Following the September 11 attacks in 2001, Morgan Stanley dispersed employees from its Times Square "campus" to reduce the risk created by concentrating so many workers in a small area. Morgan Stanley sold the nearby 745 Seventh Avenue and subleased office space elsewhere in the city before purchasing the former Texaco Headquarters in White Plains in an effort to disperse its operations. By 2004, the firm was unsure if it would extend its lease for 426000 ft2 in the building, as the company had hired relatively few workers after the attacks, but it ultimately decided to renew the lease. Through the mid-2000s, Morgan Stanley retained 400000 ft2 of space at 750 Seventh Avenue, and Ernst & Young and Mendes & Mount kept their spaces there as well. Law firm Steptoe & Johnson also had some space across three floors at 750 Seventh Avenue until 2011.

Hines placed the building for sale in March 2011 and received thirty bids for the building. Kuwaiti firm Fosterlane Management agreed that May to purchase the building for $485 million. Afterward, Fosterlane attempted to evict Ruby Foo's, which prompted the restaurant to sue. Ruby Foo's ultimately stayed until 2015 and was replaced by a Junior's restaurant the next year. Law firm Holwell Shuster & Goldberg also subleased three floors in the building in 2015, and Shinhan Bank leased space there in 2022.

== Reception ==
Upon the completion of 750 Seventh Avenue in 1990, New York Times architectural critic Paul Goldberger called the structure "an agreeably quirky building" and compared its spire to a modern smokestack. David Masello of The Washington Post made a similar comparison in 1992, saying the pinnacle "looks to be a huge industrial smokestack". Conversely, Eve M. Kahn of The Wall Street Journal described 750 Seventh Avenue as a "harsh black-glass pyramid with jagged projections spiraling down its body", noting that it stood dark at night due to the lack of signage. According to Kahn, "poor 750 Seventh Avenue falls utterly dark at sundown, although a string of lights was supposed to pulsate down its spiraling projections". Carter Wiseman of New York said that Roche's "high-rise attempt at Seventh Avenue funk" was atypical of his usual designs, such as the Ford Foundation Building or United Nations Plaza (including the UN Plaza Hotel).
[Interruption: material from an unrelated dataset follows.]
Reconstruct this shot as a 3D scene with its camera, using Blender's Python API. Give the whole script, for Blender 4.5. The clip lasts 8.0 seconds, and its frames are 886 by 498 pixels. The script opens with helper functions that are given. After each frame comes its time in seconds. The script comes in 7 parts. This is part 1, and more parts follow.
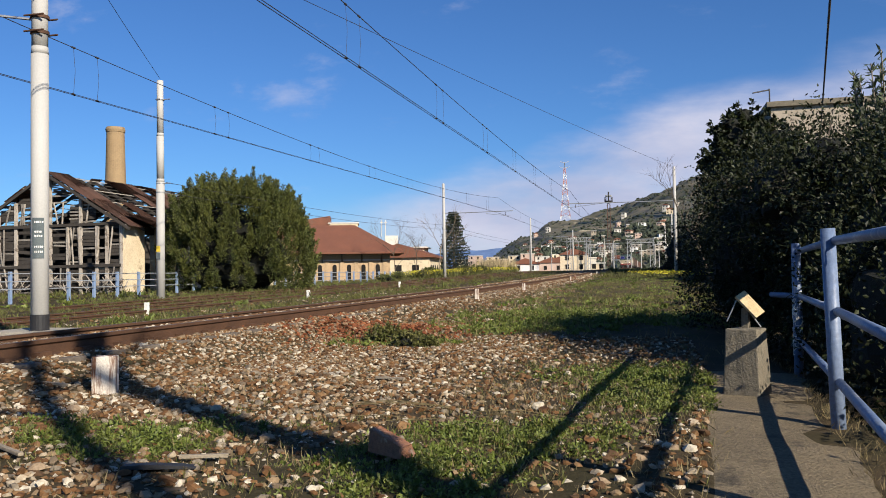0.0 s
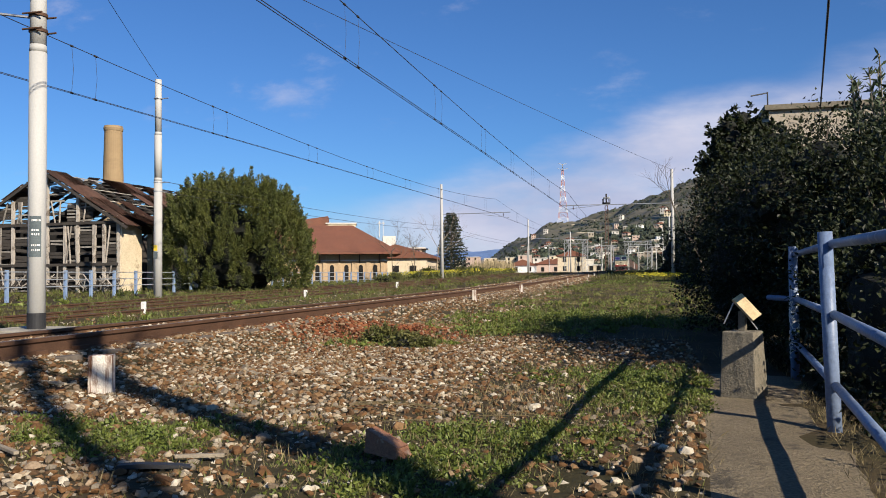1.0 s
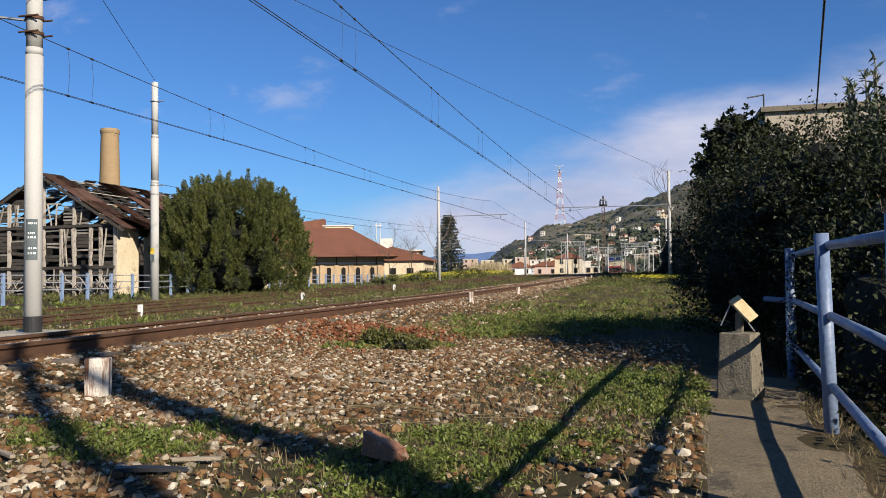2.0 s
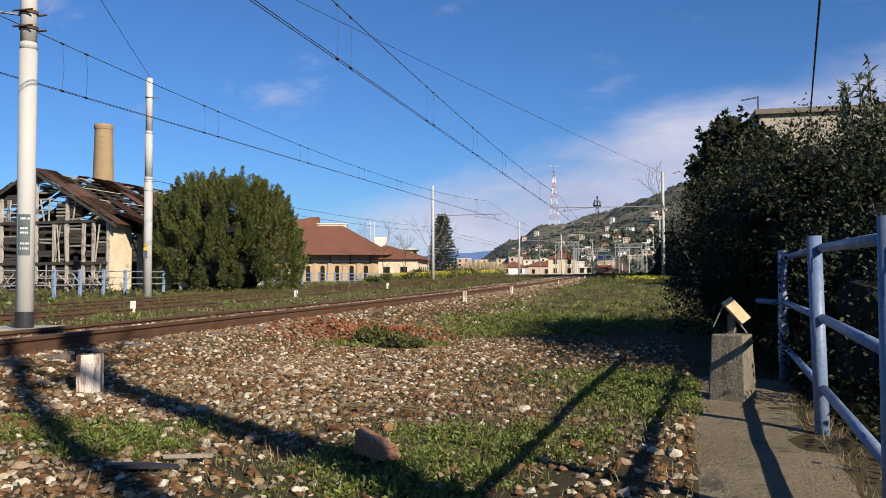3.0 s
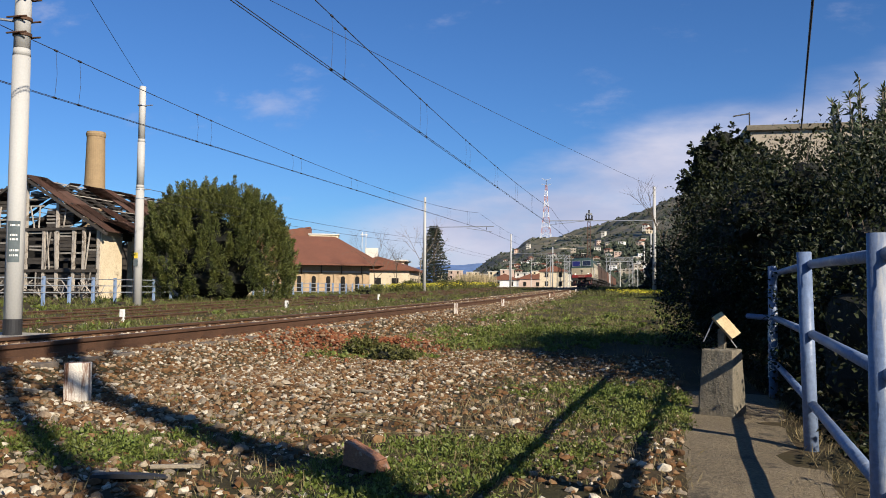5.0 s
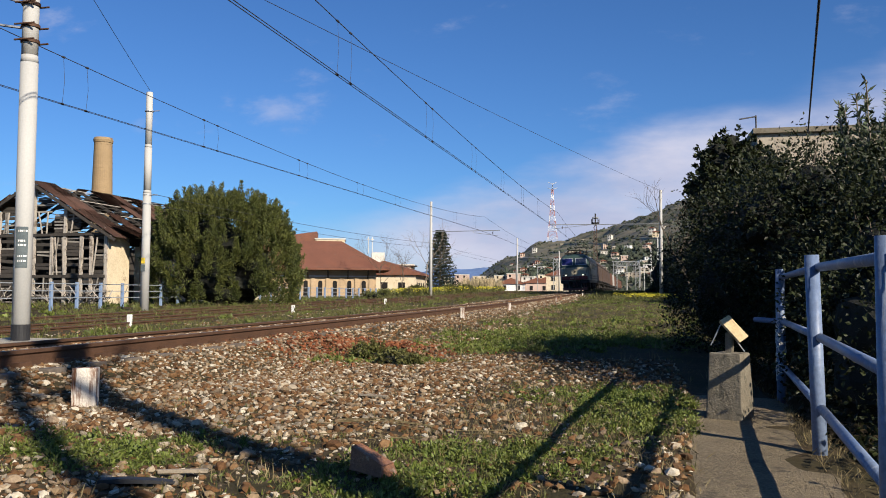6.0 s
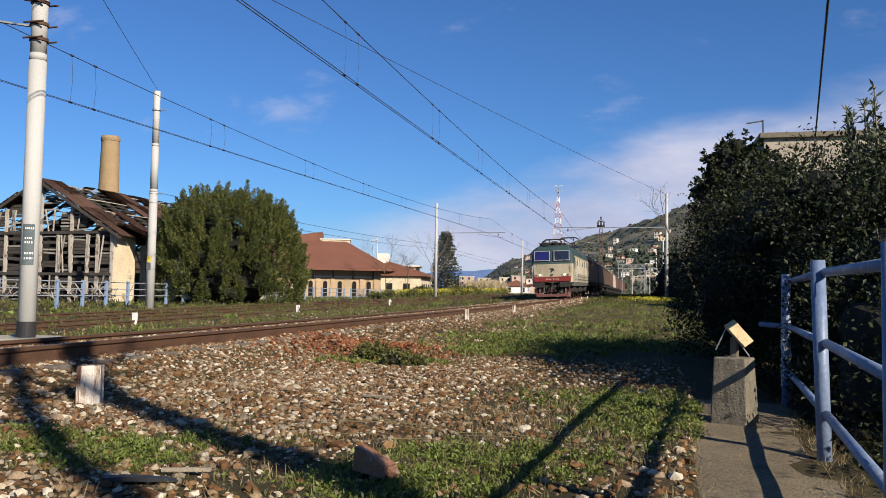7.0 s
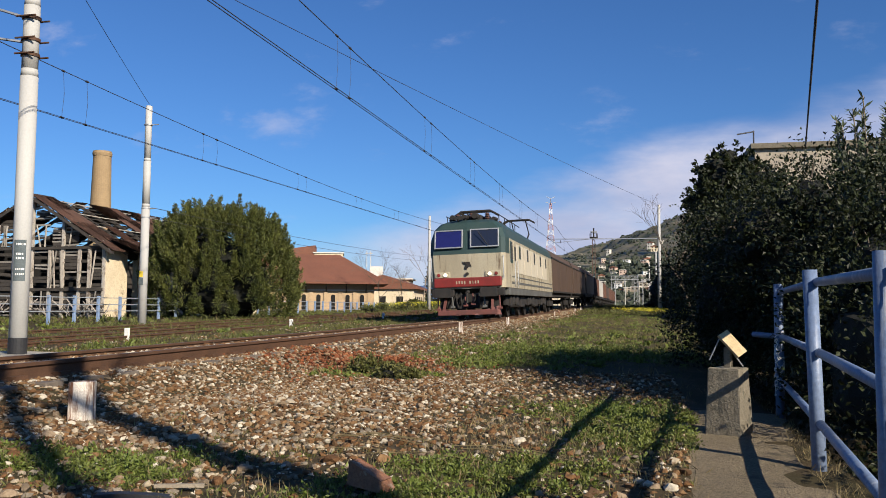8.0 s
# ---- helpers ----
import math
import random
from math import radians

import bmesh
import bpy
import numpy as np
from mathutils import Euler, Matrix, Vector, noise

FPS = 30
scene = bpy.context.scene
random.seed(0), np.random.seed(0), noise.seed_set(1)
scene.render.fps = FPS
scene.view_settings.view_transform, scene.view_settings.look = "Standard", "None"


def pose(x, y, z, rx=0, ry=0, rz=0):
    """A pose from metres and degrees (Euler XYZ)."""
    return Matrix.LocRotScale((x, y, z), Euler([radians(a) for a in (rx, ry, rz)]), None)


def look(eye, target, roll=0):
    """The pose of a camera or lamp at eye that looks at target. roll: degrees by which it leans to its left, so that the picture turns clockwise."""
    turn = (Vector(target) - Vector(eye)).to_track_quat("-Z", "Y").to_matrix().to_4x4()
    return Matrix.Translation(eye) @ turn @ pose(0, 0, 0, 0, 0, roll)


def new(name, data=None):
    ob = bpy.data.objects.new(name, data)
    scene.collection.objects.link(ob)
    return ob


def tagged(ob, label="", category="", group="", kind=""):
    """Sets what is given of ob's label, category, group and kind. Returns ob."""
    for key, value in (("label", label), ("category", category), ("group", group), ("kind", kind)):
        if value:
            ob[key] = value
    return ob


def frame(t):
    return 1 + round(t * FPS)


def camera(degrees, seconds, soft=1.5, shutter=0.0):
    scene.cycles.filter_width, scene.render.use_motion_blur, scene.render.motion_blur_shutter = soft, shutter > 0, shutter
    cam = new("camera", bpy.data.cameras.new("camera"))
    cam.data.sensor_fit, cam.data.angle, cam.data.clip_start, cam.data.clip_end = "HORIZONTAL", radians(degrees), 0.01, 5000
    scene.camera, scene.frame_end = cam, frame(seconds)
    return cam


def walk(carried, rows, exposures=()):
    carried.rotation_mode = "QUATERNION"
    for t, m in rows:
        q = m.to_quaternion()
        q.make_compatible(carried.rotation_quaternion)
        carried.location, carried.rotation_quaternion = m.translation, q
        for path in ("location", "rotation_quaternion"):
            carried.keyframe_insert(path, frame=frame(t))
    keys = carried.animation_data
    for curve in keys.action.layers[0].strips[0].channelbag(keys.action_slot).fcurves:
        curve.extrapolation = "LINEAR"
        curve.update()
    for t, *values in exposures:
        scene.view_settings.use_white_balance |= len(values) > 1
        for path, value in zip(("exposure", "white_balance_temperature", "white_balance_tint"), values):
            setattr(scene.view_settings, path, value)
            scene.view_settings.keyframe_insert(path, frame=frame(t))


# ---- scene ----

The 2010 version of the AIA Guide to New York City described the spire as a "finial finger", while Wiseman likened the spire to a finger making a "rude hand gesture". When the building was placed for sale in 2011, Laura Kusisto wrote for The New York Observer that the building had "an uncanny resemblance to the neighboring Death Star", with the glass spire being among its "dubious architectural features".